What the task asks ▸ Print all of the lines exactly. Any picture among them stays out.

Recorded information ▸
:::
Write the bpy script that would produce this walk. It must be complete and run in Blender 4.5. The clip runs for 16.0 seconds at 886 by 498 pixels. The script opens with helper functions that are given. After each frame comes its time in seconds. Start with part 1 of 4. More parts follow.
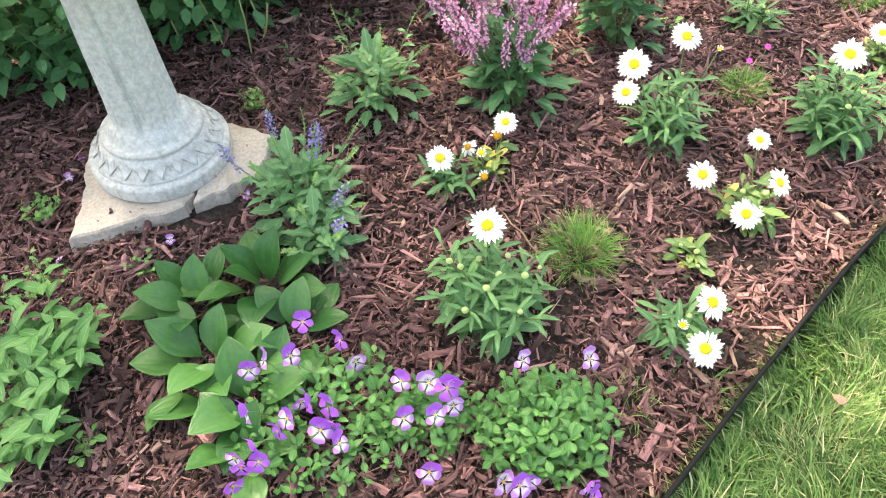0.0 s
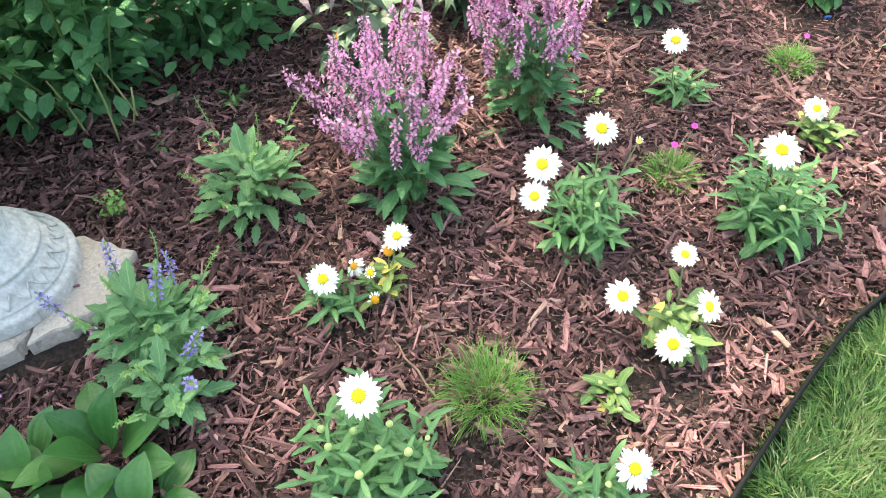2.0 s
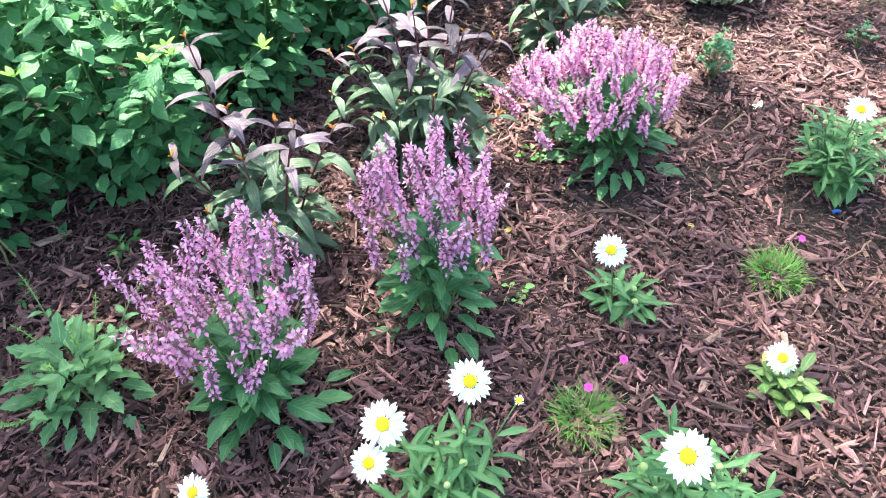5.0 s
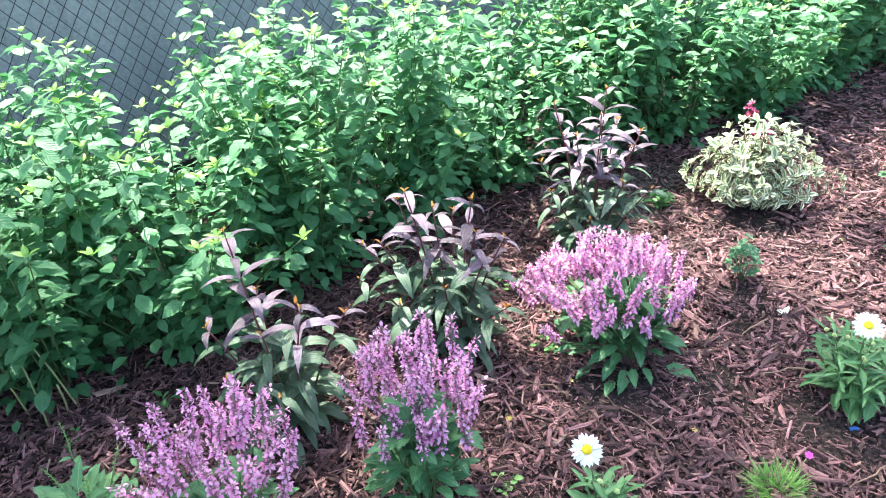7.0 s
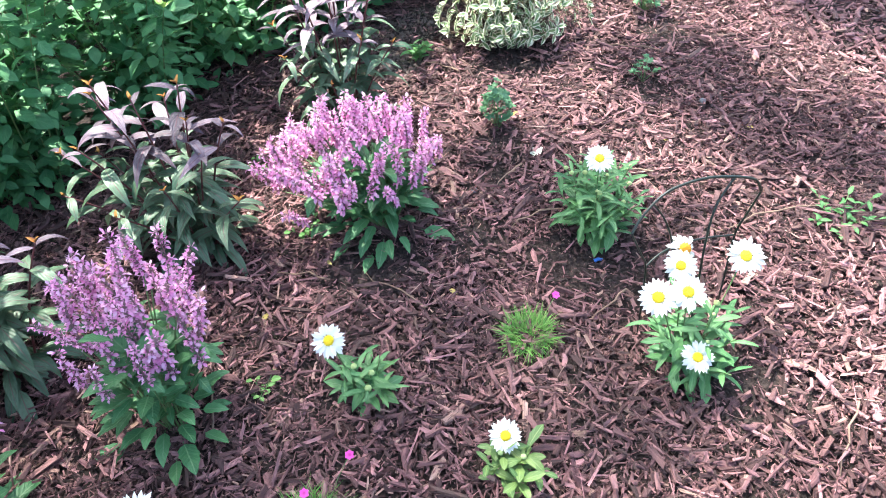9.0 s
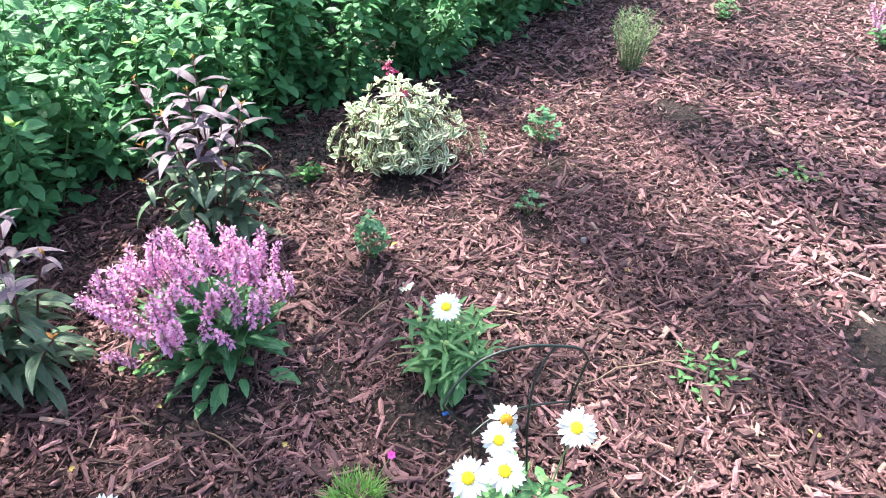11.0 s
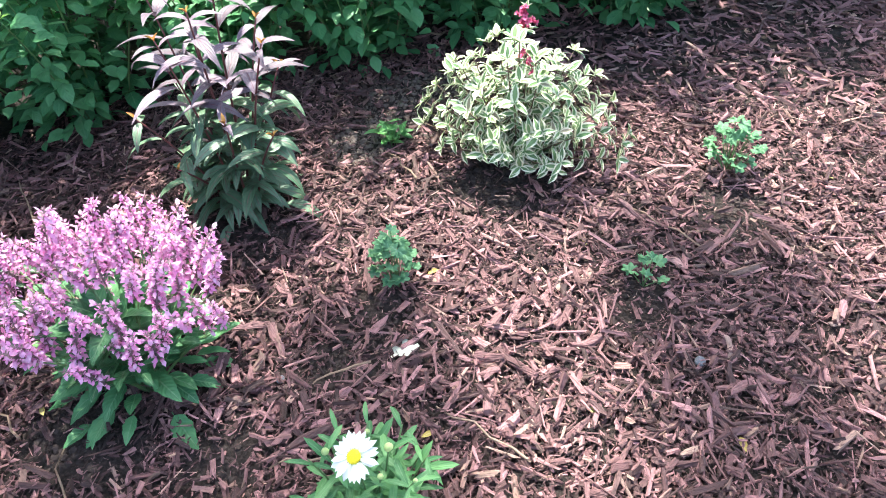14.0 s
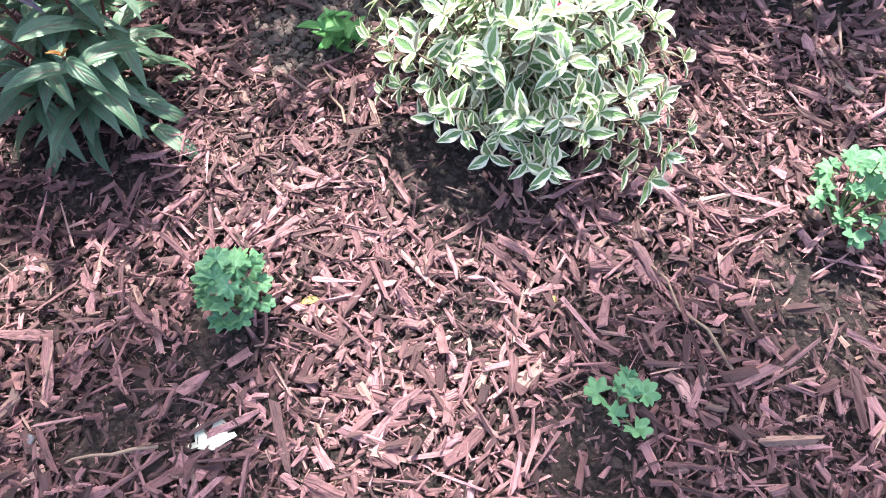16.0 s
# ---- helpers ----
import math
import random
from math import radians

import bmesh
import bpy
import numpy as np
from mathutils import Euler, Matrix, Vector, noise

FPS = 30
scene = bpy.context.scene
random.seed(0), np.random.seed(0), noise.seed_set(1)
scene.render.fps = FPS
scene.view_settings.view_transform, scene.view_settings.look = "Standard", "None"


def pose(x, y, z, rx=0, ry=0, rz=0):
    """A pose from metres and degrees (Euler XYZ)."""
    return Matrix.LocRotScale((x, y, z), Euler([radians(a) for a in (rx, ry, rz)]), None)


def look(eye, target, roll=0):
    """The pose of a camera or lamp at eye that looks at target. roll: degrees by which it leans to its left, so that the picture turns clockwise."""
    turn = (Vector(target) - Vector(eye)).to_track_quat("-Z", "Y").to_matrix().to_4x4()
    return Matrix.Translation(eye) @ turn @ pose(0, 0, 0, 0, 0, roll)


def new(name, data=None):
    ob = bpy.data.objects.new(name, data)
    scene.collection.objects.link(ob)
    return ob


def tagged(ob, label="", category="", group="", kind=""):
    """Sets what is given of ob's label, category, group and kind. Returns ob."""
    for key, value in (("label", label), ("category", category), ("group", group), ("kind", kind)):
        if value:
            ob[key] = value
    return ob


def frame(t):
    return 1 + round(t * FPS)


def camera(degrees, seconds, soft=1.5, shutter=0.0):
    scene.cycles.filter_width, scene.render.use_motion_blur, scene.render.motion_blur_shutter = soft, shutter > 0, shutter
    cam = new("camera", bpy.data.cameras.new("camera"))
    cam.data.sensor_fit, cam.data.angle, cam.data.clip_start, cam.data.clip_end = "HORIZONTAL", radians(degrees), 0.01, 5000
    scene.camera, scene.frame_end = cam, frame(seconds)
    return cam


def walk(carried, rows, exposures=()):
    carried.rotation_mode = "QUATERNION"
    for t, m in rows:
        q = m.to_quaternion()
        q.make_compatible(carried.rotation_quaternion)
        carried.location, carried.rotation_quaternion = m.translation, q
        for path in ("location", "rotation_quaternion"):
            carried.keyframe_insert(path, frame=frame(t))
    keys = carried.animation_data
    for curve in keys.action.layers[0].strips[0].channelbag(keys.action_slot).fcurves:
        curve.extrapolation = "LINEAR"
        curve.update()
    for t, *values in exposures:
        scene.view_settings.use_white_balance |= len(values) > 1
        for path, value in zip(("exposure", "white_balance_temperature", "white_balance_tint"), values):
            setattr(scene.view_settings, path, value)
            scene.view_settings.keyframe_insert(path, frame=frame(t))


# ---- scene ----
cam = camera(65.7, 16.0, soft=1.0)
PATH = [
    (0, (-0.04, 0.062, 1.367), (-0.08, 1.449, -0.34), -5.0),
    (0.5, (-0.018, 0.195, 1.356), (-0.025, 1.575, -0.356), -4.9),
    (1, (0.006, 0.31, 1.348), (0.063, 1.711, -0.348), -5.5),
    (1.5, (0.045, 0.362, 1.335), (0.146, 1.753, -0.366), -4.5),
    (2, (0.155, 0.43, 1.334), (0.24, 1.838, -0.355), -3.3),
    (2.5, (0.274, 0.474, 1.327), (0.358, 1.94, -0.311), -2.2),
    (3, (0.339, 0.552, 1.331), (0.388, 2.006, -0.319), -3.4),
    (3.5, (0.433, 0.696, 1.331), (0.487, 2.166, -0.306), -1.3),
    (4, (0.496, 0.778, 1.327), (0.515, 2.236, -0.32), -4.5),
    (4.5, (0.573, 0.872, 1.328), (0.568, 2.331, -0.318), -4.5),
    (5, (0.653, 0.945, 1.36), (0.51, 2.453, -0.235), -3.7),
    (5.2, (0.675, 0.959, 1.375), (0.446, 2.522, -0.156), -4.3),
    (7.3, (0.997, 0.904, 1.471), (0.491, 2.707, 0.317), -6.3),
    (7.5, (1.022, 0.901, 1.453), (0.608, 2.702, 0.26), -7.2),
    (8, (1.07, 0.934, 1.42), (0.89, 2.653, 0.059), -8.4),
    (8.5, (1.113, 1.023, 1.377), (1.003, 2.653, -0.097), -4.9),
    (9, (1.214, 1.089, 1.382), (1.191, 2.653, -0.165), -6.8),
    (9.5, (1.269, 1.13, 1.398), (1.359, 2.734, -0.107), -5.2),
    (10, (1.365, 1.158, 1.419), (1.518, 2.875, 0.051), -3.9),
    (10.2, (1.403, 1.168, 1.422), (1.576, 2.914, 0.095), -3.5),
    (12.3, (1.777, 1.441, 1.289), (1.568, 3.147, -0.084), -3.5),
    (12.5, (1.806, 1.488, 1.279), (1.541, 3.157, -0.131), -4.9),
    (13, (1.882, 1.667, 1.28), (1.384, 3.251, -0.162), -2.3),
    (13.5, (1.925, 1.822, 1.28), (1.368, 3.308, -0.243), -4.9),
    (14, (1.99, 2.075, 1.236), (1.348, 3.489, -0.321), -3.9),
    (14.5, (2.03, 2.355, 1.202), (1.244, 3.59, -0.44), -2.2),
    (15, (1.993, 2.562, 1.117), (1.174, 3.702, -0.578), -3.1),
    (15.5, (1.945, 2.782, 1.057), (1.19, 3.784, -0.75), -5.1),
    (16, (1.958, 2.904, 1.013), (1.285, 3.686, -0.929), -5.0),
]
EXPOSURES = [(0, 2.36, 8400, 2), (2.0, 2.36, 7700, -1), (3.5, 2.36, 6700, -4), (5.2, 2.26, 6500, -2), (7.5, 2.14, 6200, 5), (9.0, 2.06, 6200, 5), (10.2, 1.84, 6300, 7), (12.5, 1.88, 6200, 1), (14.5, 2.03, 6200, 1), (16, 2.02, 6100, 10)]
walk(cam, [(t, look(eye, target, roll)) for t, eye, target, roll in PATH], EXPOSURES)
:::
Solution to this task ▸
Write the bpy script that would produce this walk. It must be complete and run in Blender 4.5. The clip runs for 16.0 seconds at 886 by 498 pixels. The script opens with helper functions that are given. After each frame comes its time in seconds. Start with part 1 of 4. More parts follow.
0.0 s
2.0 s
5.0 s
7.0 s
9.0 s
11.0 s
14.0 s
16.0 s
# ---- helpers ----
import math
import random
from math import radians

import bmesh
import bpy
import numpy as np
from mathutils import Euler, Matrix, Vector, noise

FPS = 30
scene = bpy.context.scene
random.seed(0), np.random.seed(0), noise.seed_set(1)
scene.render.fps = FPS
scene.view_settings.view_transform, scene.view_settings.look = "Standard", "None"


def pose(x, y, z, rx=0, ry=0, rz=0):
    """A pose from metres and degrees (Euler XYZ)."""
    return Matrix.LocRotScale((x, y, z), Euler([radians(a) for a in (rx, ry, rz)]), None)


def look(eye, target, roll=0):
    """The pose of a camera or lamp at eye that looks at target. roll: degrees by which it leans to its left, so that the picture turns clockwise."""
    turn = (Vector(target) - Vector(eye)).to_track_quat("-Z", "Y").to_matrix().to_4x4()
    return Matrix.Translation(eye) @ turn @ pose(0, 0, 0, 0, 0, roll)


def new(name, data=None):
    ob = bpy.data.objects.new(name, data)
    scene.collection.objects.link(ob)
    return ob


def tagged(ob, label="", category="", group="", kind=""):
    """Sets what is given of ob's label, category, group and kind. Returns ob."""
    for key, value in (("label", label), ("category", category), ("group", group), ("kind", kind)):
        if value:
            ob[key] = value
    return ob


def frame(t):
    return 1 + round(t * FPS)


def camera(degrees, seconds, soft=1.5, shutter=0.0):
    scene.cycles.filter_width, scene.render.use_motion_blur, scene.render.motion_blur_shutter = soft, shutter > 0, shutter
    cam = new("camera", bpy.data.cameras.new("camera"))
    cam.data.sensor_fit, cam.data.angle, cam.data.clip_start, cam.data.clip_end = "HORIZONTAL", radians(degrees), 0.01, 5000
    scene.camera, scene.frame_end = cam, frame(seconds)
    return cam


def walk(carried, rows, exposures=()):
    carried.rotation_mode = "QUATERNION"
    for t, m in rows:
        q = m.to_quaternion()
        q.make_compatible(carried.rotation_quaternion)
        carried.location, carried.rotation_quaternion = m.translation, q
        for path in ("location", "rotation_quaternion"):
            carried.keyframe_insert(path, frame=frame(t))
    keys = carried.animation_data
    for curve in keys.action.layers[0].strips[0].channelbag(keys.action_slot).fcurves:
        curve.extrapolation = "LINEAR"
        curve.update()
    for t, *values in exposures:
        scene.view_settings.use_white_balance |= len(values) > 1
        for path, value in zip(("exposure", "white_balance_temperature", "white_balance_tint"), values):
            setattr(scene.view_settings, path, value)
            scene.view_settings.keyframe_insert(path, frame=frame(t))


# ---- scene ----
cam = camera(65.7, 16.0, soft=1.0)
PATH = [
    (0, (-0.04, 0.062, 1.367), (-0.08, 1.449, -0.34), -5.0),
    (0.5, (-0.018, 0.195, 1.356), (-0.025, 1.575, -0.356), -4.9),
    (1, (0.006, 0.31, 1.348), (0.063, 1.711, -0.348), -5.5),
    (1.5, (0.045, 0.362, 1.335), (0.146, 1.753, -0.366), -4.5),
    (2, (0.155, 0.43, 1.334), (0.24, 1.838, -0.355), -3.3),
    (2.5, (0.274, 0.474, 1.327), (0.358, 1.94, -0.311), -2.2),
    (3, (0.339, 0.552, 1.331), (0.388, 2.006, -0.319), -3.4),
    (3.5, (0.433, 0.696, 1.331), (0.487, 2.166, -0.306), -1.3),
    (4, (0.496, 0.778, 1.327), (0.515, 2.236, -0.32), -4.5),
    (4.5, (0.573, 0.872, 1.328), (0.568, 2.331, -0.318), -4.5),
    (5, (0.653, 0.945, 1.36), (0.51, 2.453, -0.235), -3.7),
    (5.2, (0.675, 0.959, 1.375), (0.446, 2.522, -0.156), -4.3),
    (7.3, (0.997, 0.904, 1.471), (0.491, 2.707, 0.317), -6.3),
    (7.5, (1.022, 0.901, 1.453), (0.608, 2.702, 0.26), -7.2),
    (8, (1.07, 0.934, 1.42), (0.89, 2.653, 0.059), -8.4),
    (8.5, (1.113, 1.023, 1.377), (1.003, 2.653, -0.097), -4.9),
    (9, (1.214, 1.089, 1.382), (1.191, 2.653, -0.165), -6.8),
    (9.5, (1.269, 1.13, 1.398), (1.359, 2.734, -0.107), -5.2),
    (10, (1.365, 1.158, 1.419), (1.518, 2.875, 0.051), -3.9),
    (10.2, (1.403, 1.168, 1.422), (1.576, 2.914, 0.095), -3.5),
    (12.3, (1.777, 1.441, 1.289), (1.568, 3.147, -0.084), -3.5),
    (12.5, (1.806, 1.488, 1.279), (1.541, 3.157, -0.131), -4.9),
    (13, (1.882, 1.667, 1.28), (1.384, 3.251, -0.162), -2.3),
    (13.5, (1.925, 1.822, 1.28), (1.368, 3.308, -0.243), -4.9),
    (14, (1.99, 2.075, 1.236), (1.348, 3.489, -0.321), -3.9),
    (14.5, (2.03, 2.355, 1.202), (1.244, 3.59, -0.44), -2.2),
    (15, (1.993, 2.562, 1.117), (1.174, 3.702, -0.578), -3.1),
    (15.5, (1.945, 2.782, 1.057), (1.19, 3.784, -0.75), -5.1),
    (16, (1.958, 2.904, 1.013), (1.285, 3.686, -0.929), -5.0),
]
EXPOSURES = [(0, 2.36, 8400, 2), (2.0, 2.36, 7700, -1), (3.5, 2.36, 6700, -4), (5.2, 2.26, 6500, -2), (7.5, 2.14, 6200, 5), (9.0, 2.06, 6200, 5), (10.2, 1.84, 6300, 7), (12.5, 1.88, 6200, 1), (14.5, 2.03, 6200, 1), (16, 2.02, 6100, 10)]
walk(cam, [(t, look(eye, target, roll)) for t, eye, target, roll in PATH], EXPOSURES)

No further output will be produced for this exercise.